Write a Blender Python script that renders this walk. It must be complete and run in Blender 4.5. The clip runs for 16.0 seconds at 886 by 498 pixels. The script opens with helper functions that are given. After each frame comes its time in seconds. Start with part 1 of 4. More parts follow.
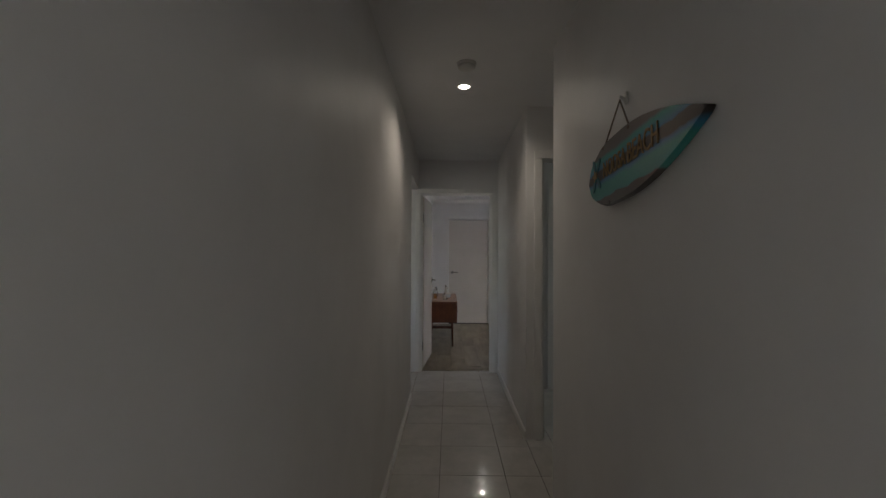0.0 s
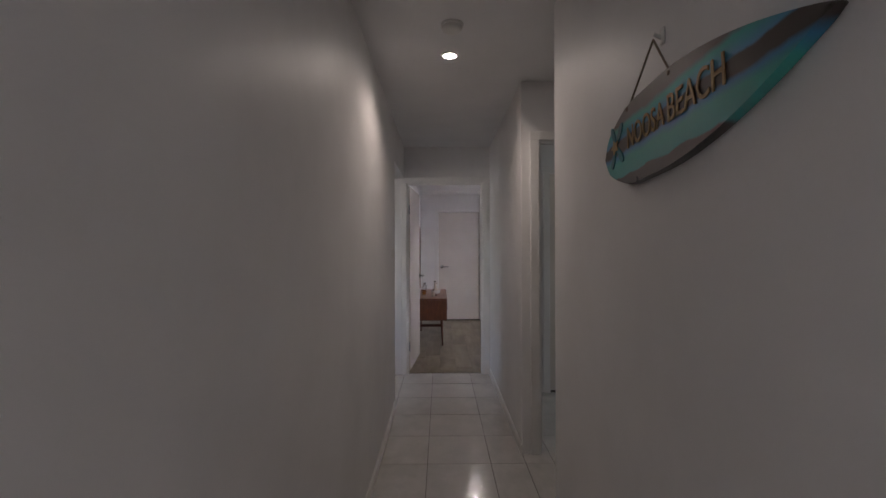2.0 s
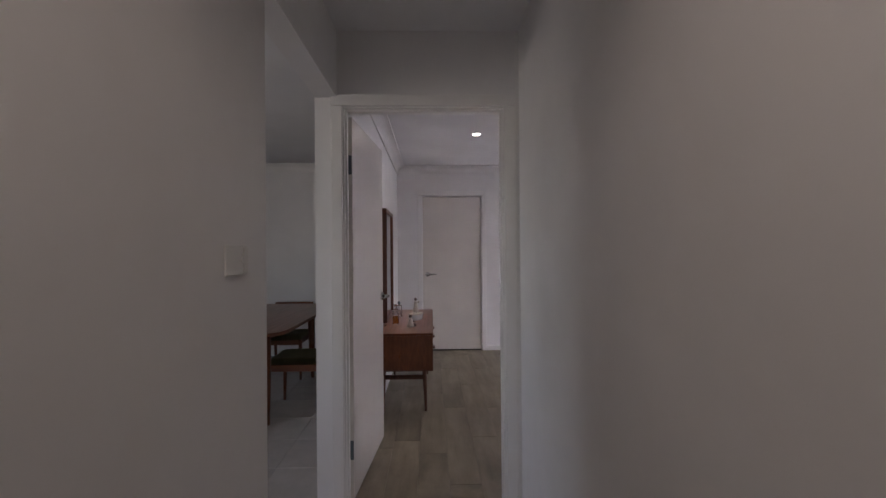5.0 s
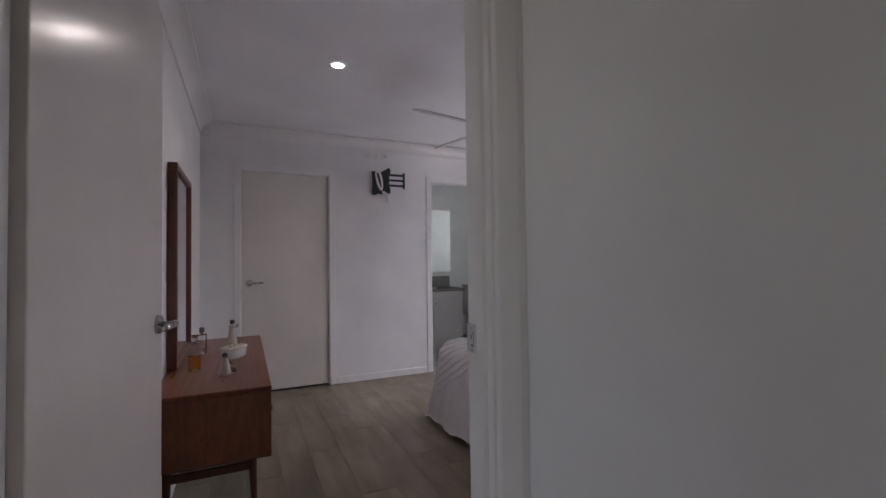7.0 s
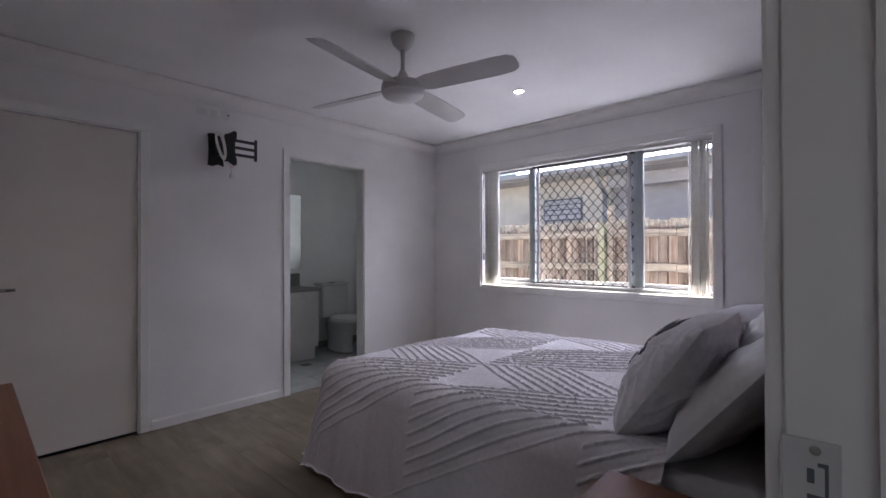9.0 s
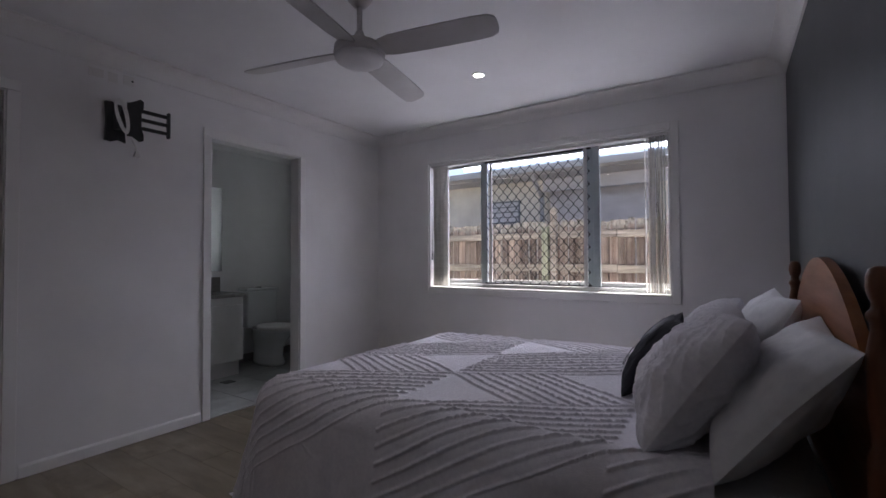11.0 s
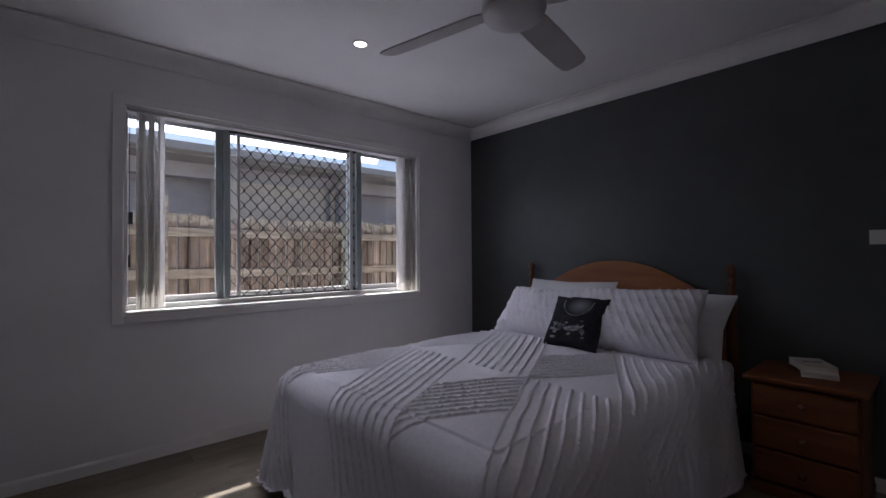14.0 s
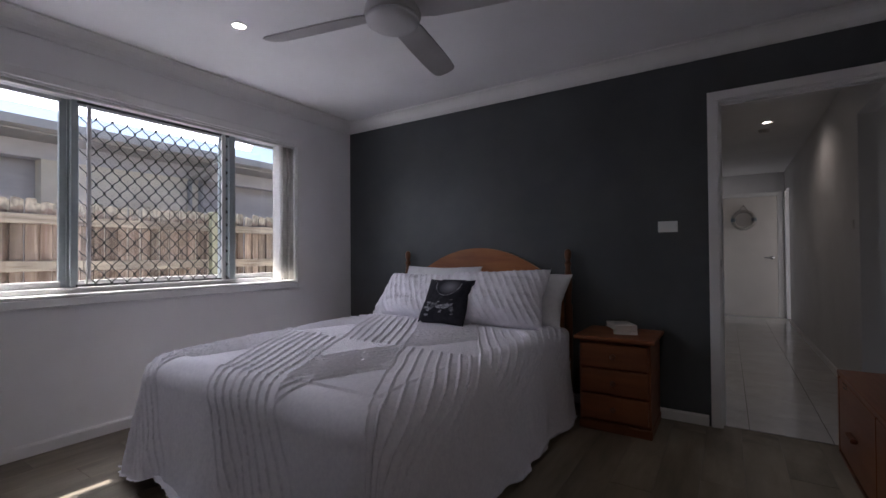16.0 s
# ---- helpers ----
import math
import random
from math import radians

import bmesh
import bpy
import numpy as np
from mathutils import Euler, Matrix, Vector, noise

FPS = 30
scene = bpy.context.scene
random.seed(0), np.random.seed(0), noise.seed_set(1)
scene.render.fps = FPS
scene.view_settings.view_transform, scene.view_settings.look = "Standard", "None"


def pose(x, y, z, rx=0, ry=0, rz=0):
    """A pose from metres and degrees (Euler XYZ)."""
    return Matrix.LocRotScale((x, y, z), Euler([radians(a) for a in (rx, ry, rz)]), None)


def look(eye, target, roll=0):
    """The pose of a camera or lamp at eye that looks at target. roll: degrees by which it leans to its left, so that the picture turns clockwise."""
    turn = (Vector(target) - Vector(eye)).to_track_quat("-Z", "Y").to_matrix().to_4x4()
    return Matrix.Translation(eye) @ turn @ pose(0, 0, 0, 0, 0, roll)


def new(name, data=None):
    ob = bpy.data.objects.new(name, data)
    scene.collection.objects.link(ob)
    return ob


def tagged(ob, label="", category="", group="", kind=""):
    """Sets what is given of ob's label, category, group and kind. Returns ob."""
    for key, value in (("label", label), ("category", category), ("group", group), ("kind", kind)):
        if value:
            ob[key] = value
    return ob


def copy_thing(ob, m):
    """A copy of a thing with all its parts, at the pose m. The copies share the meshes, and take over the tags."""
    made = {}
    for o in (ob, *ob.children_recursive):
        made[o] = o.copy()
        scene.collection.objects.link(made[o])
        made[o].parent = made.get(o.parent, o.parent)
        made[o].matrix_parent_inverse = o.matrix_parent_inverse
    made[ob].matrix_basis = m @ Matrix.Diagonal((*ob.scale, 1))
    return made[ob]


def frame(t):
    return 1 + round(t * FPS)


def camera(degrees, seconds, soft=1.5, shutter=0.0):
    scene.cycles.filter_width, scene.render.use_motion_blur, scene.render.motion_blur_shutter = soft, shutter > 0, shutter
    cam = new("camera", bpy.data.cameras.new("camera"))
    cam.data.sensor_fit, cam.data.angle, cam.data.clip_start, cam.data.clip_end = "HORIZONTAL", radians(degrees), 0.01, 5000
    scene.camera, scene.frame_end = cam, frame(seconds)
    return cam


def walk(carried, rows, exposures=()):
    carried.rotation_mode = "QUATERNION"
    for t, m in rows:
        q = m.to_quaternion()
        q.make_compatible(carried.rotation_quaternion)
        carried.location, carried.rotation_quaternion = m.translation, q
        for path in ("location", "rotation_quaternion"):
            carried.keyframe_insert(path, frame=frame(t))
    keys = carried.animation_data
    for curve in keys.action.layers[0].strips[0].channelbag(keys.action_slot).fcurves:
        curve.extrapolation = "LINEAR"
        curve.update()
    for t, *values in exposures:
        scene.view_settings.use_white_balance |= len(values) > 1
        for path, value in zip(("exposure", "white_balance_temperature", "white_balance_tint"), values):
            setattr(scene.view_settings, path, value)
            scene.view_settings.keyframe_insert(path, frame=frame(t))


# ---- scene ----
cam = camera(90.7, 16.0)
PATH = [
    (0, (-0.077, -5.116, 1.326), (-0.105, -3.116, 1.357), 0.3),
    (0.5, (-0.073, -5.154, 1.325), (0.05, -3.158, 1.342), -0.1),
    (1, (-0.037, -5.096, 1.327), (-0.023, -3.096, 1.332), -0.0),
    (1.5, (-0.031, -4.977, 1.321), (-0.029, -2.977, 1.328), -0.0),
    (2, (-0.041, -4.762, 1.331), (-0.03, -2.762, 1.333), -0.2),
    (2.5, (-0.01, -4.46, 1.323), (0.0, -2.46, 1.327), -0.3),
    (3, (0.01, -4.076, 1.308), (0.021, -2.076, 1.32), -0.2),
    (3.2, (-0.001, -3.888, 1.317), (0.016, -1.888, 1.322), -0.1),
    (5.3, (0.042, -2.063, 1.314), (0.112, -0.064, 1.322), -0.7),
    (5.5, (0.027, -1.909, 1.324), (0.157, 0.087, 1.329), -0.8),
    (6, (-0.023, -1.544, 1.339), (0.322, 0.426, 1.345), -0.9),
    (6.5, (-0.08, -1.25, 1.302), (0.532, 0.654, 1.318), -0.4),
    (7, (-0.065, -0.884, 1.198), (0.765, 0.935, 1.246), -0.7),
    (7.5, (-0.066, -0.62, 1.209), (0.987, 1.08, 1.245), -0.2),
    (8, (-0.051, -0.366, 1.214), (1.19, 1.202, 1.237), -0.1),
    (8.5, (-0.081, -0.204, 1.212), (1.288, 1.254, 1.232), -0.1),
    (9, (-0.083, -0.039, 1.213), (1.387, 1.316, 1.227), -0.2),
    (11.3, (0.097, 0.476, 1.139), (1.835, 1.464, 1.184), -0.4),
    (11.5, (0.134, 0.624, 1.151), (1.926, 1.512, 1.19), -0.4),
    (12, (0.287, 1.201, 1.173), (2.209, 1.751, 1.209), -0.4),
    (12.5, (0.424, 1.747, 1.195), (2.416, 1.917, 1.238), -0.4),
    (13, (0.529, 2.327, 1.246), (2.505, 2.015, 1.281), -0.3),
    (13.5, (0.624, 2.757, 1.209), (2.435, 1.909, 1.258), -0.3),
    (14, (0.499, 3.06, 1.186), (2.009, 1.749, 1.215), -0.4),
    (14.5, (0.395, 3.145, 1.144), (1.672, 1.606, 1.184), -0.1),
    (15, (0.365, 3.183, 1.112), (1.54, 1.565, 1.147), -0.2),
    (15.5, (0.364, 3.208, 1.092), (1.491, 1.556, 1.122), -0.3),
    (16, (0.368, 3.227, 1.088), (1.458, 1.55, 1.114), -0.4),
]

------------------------

Copy the whole of the material above exactly, but not its images.

- Result for this exercise
Write a Blender Python script that renders this walk. It must be complete and run in Blender 4.5. The clip runs for 16.0 seconds at 886 by 498 pixels. The script opens with helper functions that are given. After each frame comes its time in seconds. Start with part 1 of 4. More parts follow.
0.0 s
2.0 s
5.0 s
7.0 s
9.0 s
11.0 s
14.0 s
16.0 s
# ---- helpers ----
import math
import random
from math import radians

import bmesh
import bpy
import numpy as np
from mathutils import Euler, Matrix, Vector, noise

FPS = 30
scene = bpy.context.scene
random.seed(0), np.random.seed(0), noise.seed_set(1)
scene.render.fps = FPS
scene.view_settings.view_transform, scene.view_settings.look = "Standard", "None"


def pose(x, y, z, rx=0, ry=0, rz=0):
    """A pose from metres and degrees (Euler XYZ)."""
    return Matrix.LocRotScale((x, y, z), Euler([radians(a) for a in (rx, ry, rz)]), None)


def look(eye, target, roll=0):
    """The pose of a camera or lamp at eye that looks at target. roll: degrees by which it leans to its left, so that the picture turns clockwise."""
    turn = (Vector(target) - Vector(eye)).to_track_quat("-Z", "Y").to_matrix().to_4x4()
    return Matrix.Translation(eye) @ turn @ pose(0, 0, 0, 0, 0, roll)


def new(name, data=None):
    ob = bpy.data.objects.new(name, data)
    scene.collection.objects.link(ob)
    return ob


def tagged(ob, label="", category="", group="", kind=""):
    """Sets what is given of ob's label, category, group and kind. Returns ob."""
    for key, value in (("label", label), ("category", category), ("group", group), ("kind", kind)):
        if value:
            ob[key] = value
    return ob


def copy_thing(ob, m):
    """A copy of a thing with all its parts, at the pose m. The copies share the meshes, and take over the tags."""
    made = {}
    for o in (ob, *ob.children_recursive):
        made[o] = o.copy()
        scene.collection.objects.link(made[o])
        made[o].parent = made.get(o.parent, o.parent)
        made[o].matrix_parent_inverse = o.matrix_parent_inverse
    made[ob].matrix_basis = m @ Matrix.Diagonal((*ob.scale, 1))
    return made[ob]


def frame(t):
    return 1 + round(t * FPS)


def camera(degrees, seconds, soft=1.5, shutter=0.0):
    scene.cycles.filter_width, scene.render.use_motion_blur, scene.render.motion_blur_shutter = soft, shutter > 0, shutter
    cam = new("camera", bpy.data.cameras.new("camera"))
    cam.data.sensor_fit, cam.data.angle, cam.data.clip_start, cam.data.clip_end = "HORIZONTAL", radians(degrees), 0.01, 5000
    scene.camera, scene.frame_end = cam, frame(seconds)
    return cam


def walk(carried, rows, exposures=()):
    carried.rotation_mode = "QUATERNION"
    for t, m in rows:
        q = m.to_quaternion()
        q.make_compatible(carried.rotation_quaternion)
        carried.location, carried.rotation_quaternion = m.translation, q
        for path in ("location", "rotation_quaternion"):
            carried.keyframe_insert(path, frame=frame(t))
    keys = carried.animation_data
    for curve in keys.action.layers[0].strips[0].channelbag(keys.action_slot).fcurves:
        curve.extrapolation = "LINEAR"
        curve.update()
    for t, *values in exposures:
        scene.view_settings.use_white_balance |= len(values) > 1
        for path, value in zip(("exposure", "white_balance_temperature", "white_balance_tint"), values):
            setattr(scene.view_settings, path, value)
            scene.view_settings.keyframe_insert(path, frame=frame(t))


# ---- scene ----
cam = camera(90.7, 16.0)
PATH = [
    (0, (-0.077, -5.116, 1.326), (-0.105, -3.116, 1.357), 0.3),
    (0.5, (-0.073, -5.154, 1.325), (0.05, -3.158, 1.342), -0.1),
    (1, (-0.037, -5.096, 1.327), (-0.023, -3.096, 1.332), -0.0),
    (1.5, (-0.031, -4.977, 1.321), (-0.029, -2.977, 1.328), -0.0),
    (2, (-0.041, -4.762, 1.331), (-0.03, -2.762, 1.333), -0.2),
    (2.5, (-0.01, -4.46, 1.323), (0.0, -2.46, 1.327), -0.3),
    (3, (0.01, -4.076, 1.308), (0.021, -2.076, 1.32), -0.2),
    (3.2, (-0.001, -3.888, 1.317), (0.016, -1.888, 1.322), -0.1),
    (5.3, (0.042, -2.063, 1.314), (0.112, -0.064, 1.322), -0.7),
    (5.5, (0.027, -1.909, 1.324), (0.157, 0.087, 1.329), -0.8),
    (6, (-0.023, -1.544, 1.339), (0.322, 0.426, 1.345), -0.9),
    (6.5, (-0.08, -1.25, 1.302), (0.532, 0.654, 1.318), -0.4),
    (7, (-0.065, -0.884, 1.198), (0.765, 0.935, 1.246), -0.7),
    (7.5, (-0.066, -0.62, 1.209), (0.987, 1.08, 1.245), -0.2),
    (8, (-0.051, -0.366, 1.214), (1.19, 1.202, 1.237), -0.1),
    (8.5, (-0.081, -0.204, 1.212), (1.288, 1.254, 1.232), -0.1),
    (9, (-0.083, -0.039, 1.213), (1.387, 1.316, 1.227), -0.2),
    (11.3, (0.097, 0.476, 1.139), (1.835, 1.464, 1.184), -0.4),
    (11.5, (0.134, 0.624, 1.151), (1.926, 1.512, 1.19), -0.4),
    (12, (0.287, 1.201, 1.173), (2.209, 1.751, 1.209), -0.4),
    (12.5, (0.424, 1.747, 1.195), (2.416, 1.917, 1.238), -0.4),
    (13, (0.529, 2.327, 1.246), (2.505, 2.015, 1.281), -0.3),
    (13.5, (0.624, 2.757, 1.209), (2.435, 1.909, 1.258), -0.3),
    (14, (0.499, 3.06, 1.186), (2.009, 1.749, 1.215), -0.4),
    (14.5, (0.395, 3.145, 1.144), (1.672, 1.606, 1.184), -0.1),
    (15, (0.365, 3.183, 1.112), (1.54, 1.565, 1.147), -0.2),
    (15.5, (0.364, 3.208, 1.092), (1.491, 1.556, 1.122), -0.3),
    (16, (0.368, 3.227, 1.088), (1.458, 1.55, 1.114), -0.4),
]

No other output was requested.